Take every line from the first down to the line with "import random" and set it down exactly, without the pictures.

- Given information
begin
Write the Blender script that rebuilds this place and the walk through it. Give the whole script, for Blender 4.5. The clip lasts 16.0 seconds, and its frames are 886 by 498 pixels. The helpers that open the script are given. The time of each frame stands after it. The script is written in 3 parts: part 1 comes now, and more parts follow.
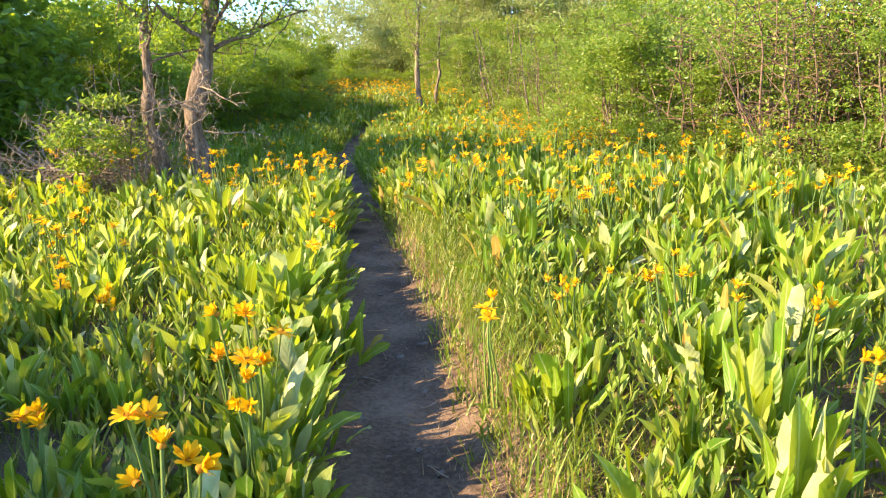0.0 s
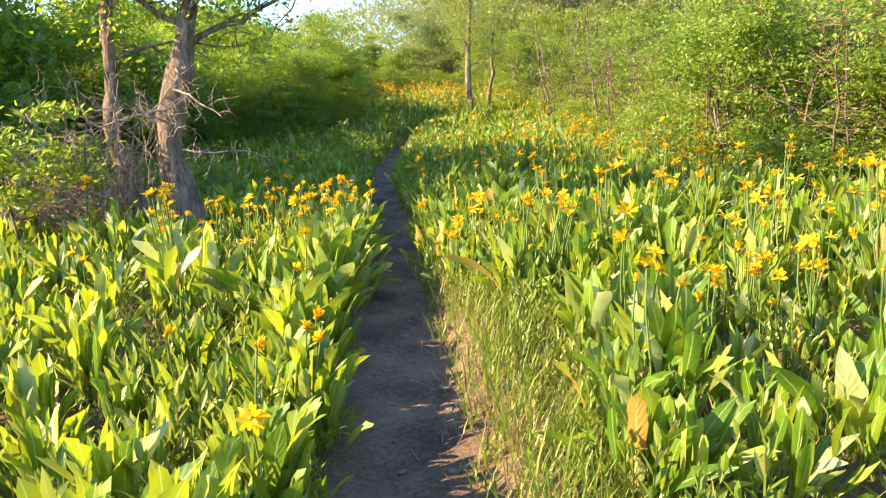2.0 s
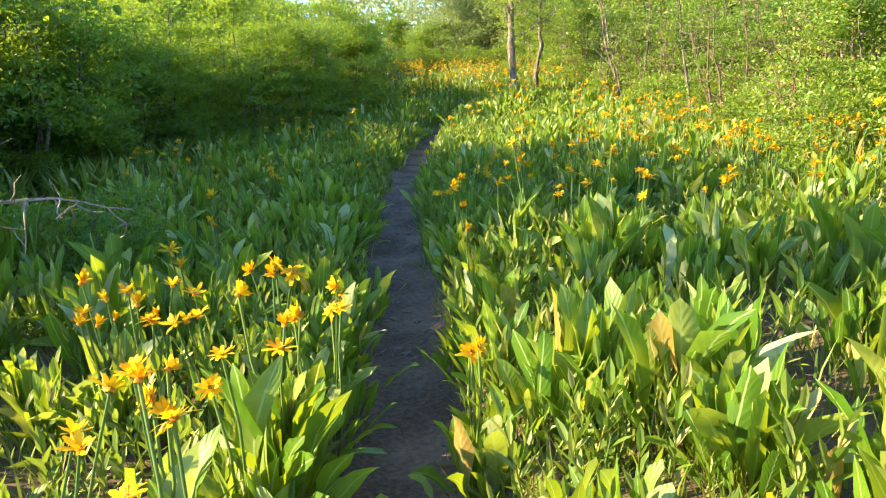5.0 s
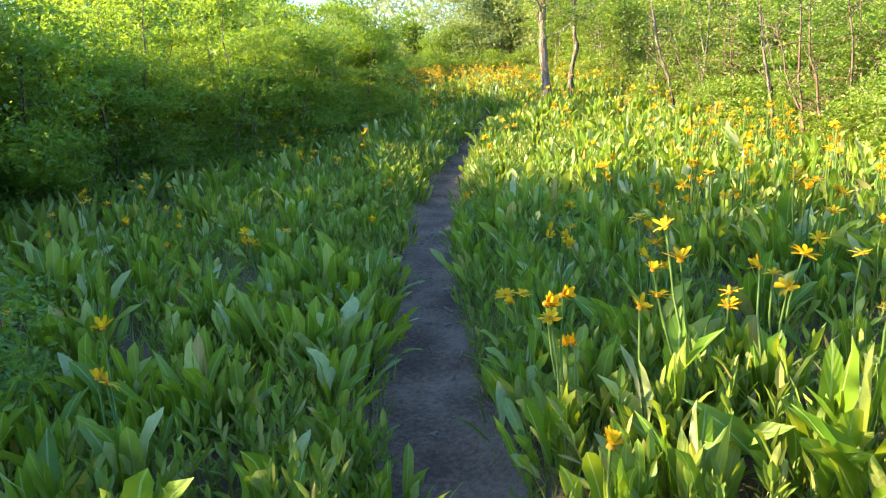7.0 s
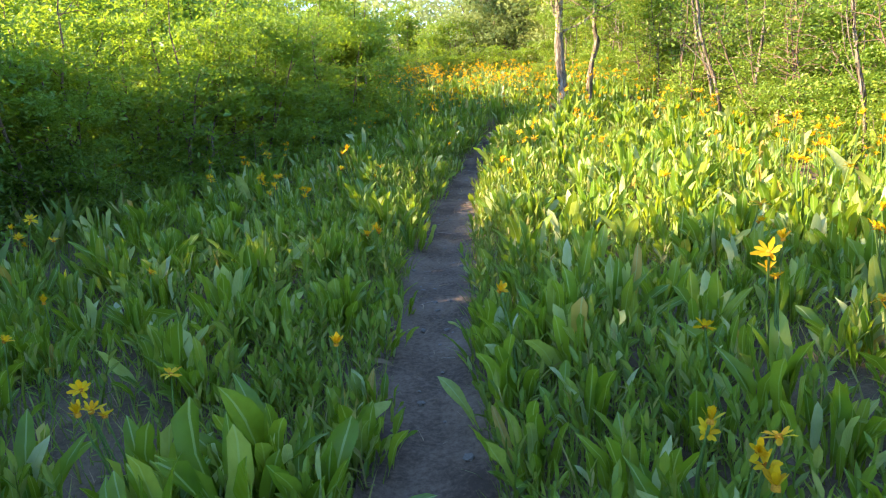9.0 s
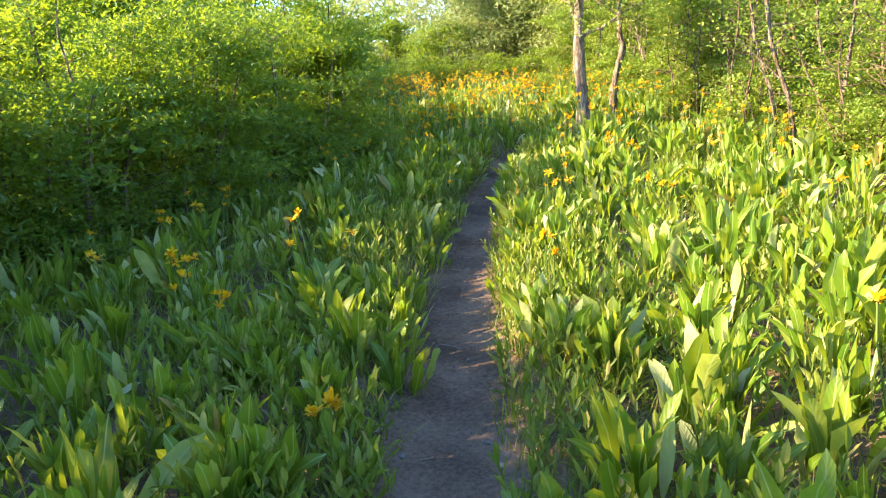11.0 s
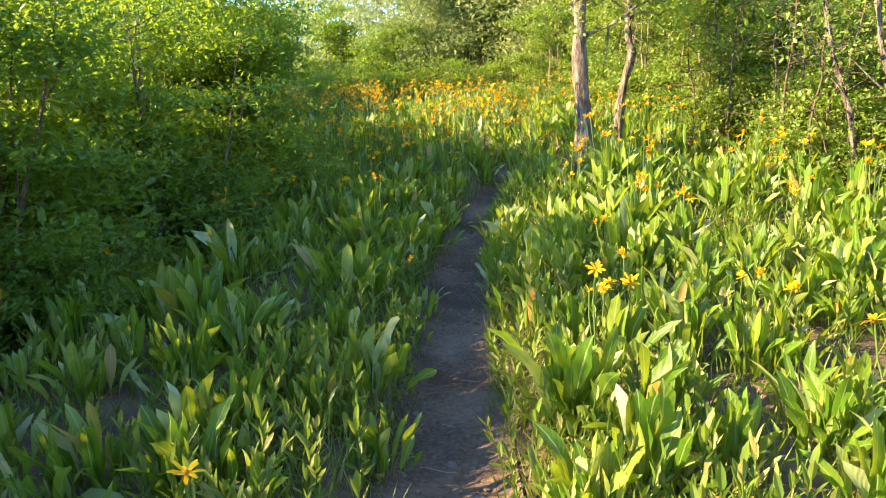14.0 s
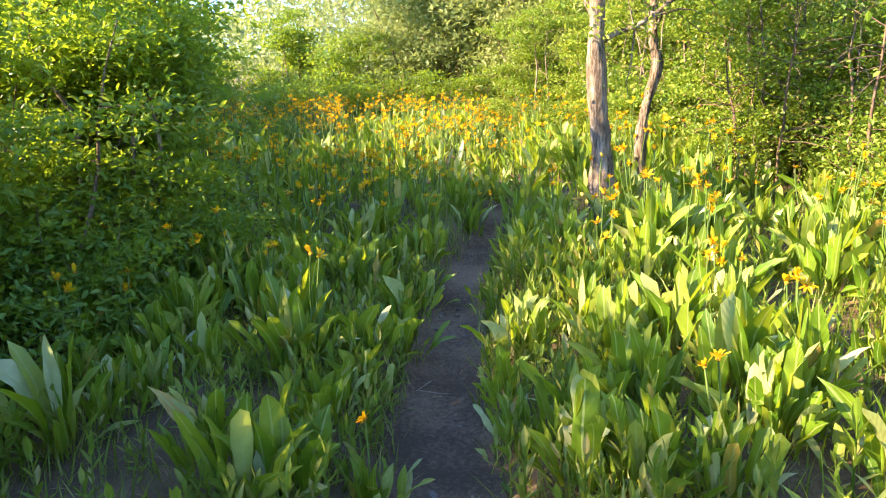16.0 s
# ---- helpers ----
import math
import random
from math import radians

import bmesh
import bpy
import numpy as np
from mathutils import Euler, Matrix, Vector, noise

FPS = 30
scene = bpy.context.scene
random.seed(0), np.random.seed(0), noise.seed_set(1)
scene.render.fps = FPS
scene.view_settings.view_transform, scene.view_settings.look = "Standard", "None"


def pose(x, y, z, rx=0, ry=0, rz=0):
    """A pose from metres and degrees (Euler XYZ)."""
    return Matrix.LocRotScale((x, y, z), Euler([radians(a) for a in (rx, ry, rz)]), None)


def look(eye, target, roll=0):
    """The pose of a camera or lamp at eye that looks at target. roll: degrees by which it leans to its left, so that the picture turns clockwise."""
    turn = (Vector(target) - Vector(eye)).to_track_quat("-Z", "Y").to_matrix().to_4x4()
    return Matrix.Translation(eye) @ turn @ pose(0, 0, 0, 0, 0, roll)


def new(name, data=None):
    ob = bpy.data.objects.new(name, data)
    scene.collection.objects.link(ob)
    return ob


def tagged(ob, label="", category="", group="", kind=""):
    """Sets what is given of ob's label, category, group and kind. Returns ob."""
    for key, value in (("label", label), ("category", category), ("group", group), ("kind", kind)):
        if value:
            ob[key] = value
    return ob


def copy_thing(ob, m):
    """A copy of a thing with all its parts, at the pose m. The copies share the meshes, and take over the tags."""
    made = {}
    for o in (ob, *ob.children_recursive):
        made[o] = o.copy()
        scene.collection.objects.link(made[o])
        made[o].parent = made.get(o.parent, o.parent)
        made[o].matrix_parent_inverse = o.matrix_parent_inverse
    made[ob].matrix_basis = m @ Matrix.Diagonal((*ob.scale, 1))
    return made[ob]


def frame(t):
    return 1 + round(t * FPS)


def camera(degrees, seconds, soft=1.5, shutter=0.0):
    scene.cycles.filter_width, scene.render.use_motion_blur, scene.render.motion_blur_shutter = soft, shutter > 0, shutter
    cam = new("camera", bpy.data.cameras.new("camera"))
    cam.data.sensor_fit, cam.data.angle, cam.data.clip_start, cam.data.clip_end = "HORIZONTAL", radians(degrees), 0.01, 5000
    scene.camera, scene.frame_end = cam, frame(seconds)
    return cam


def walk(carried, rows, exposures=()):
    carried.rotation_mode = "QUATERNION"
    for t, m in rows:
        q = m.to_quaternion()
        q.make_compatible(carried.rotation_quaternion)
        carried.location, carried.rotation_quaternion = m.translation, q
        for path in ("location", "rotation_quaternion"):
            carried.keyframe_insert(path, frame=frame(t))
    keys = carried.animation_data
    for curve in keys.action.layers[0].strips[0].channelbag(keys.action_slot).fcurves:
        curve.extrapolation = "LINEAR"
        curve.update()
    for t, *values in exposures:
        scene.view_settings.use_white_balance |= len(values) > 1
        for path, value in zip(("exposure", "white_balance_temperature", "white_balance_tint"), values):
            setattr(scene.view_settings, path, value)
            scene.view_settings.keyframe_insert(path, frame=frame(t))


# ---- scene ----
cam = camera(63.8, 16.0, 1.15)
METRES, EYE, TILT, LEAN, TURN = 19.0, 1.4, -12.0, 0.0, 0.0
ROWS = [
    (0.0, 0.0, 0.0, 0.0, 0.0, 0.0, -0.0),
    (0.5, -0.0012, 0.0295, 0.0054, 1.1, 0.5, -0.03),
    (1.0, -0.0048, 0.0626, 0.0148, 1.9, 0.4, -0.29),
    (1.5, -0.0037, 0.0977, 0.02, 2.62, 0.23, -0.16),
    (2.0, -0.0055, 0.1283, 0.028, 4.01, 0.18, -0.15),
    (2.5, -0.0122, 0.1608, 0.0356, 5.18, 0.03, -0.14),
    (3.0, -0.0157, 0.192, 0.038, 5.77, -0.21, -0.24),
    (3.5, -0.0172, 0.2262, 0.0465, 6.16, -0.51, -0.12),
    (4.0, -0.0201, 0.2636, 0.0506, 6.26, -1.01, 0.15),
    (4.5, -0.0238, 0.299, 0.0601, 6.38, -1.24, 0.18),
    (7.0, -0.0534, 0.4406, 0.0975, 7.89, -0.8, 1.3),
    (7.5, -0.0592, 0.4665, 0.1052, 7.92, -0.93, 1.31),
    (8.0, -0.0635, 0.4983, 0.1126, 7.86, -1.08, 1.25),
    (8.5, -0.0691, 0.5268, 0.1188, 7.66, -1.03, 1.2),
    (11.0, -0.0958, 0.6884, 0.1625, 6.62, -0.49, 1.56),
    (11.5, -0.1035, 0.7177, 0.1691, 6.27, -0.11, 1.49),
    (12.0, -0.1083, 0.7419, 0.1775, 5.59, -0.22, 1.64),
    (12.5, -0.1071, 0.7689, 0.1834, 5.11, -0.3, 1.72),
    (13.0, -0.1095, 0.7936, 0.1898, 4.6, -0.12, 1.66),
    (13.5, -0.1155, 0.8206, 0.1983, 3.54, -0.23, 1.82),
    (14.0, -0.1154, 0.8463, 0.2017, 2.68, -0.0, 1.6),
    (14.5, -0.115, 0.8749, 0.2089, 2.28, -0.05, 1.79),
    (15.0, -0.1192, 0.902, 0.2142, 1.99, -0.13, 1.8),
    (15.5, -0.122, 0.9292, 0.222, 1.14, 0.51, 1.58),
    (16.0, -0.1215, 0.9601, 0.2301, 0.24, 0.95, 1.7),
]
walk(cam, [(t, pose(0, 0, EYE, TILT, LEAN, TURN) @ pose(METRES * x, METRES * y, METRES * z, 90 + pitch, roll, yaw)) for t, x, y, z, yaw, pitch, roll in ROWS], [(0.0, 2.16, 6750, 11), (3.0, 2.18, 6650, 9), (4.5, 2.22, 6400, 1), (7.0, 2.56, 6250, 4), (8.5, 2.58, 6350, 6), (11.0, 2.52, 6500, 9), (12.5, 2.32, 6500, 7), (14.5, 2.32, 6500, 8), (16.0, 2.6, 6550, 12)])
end
- Complete answer
Write the Blender script that rebuilds this place and the walk through it. Give the whole script, for Blender 4.5. The clip lasts 16.0 seconds, and its frames are 886 by 498 pixels. The helpers that open the script are given. The time of each frame stands after it. The script is written in 3 parts: part 1 comes now, and more parts follow.
0.0 s
2.0 s
5.0 s
7.0 s
9.0 s
11.0 s
14.0 s
16.0 s
# ---- helpers ----
import math
import random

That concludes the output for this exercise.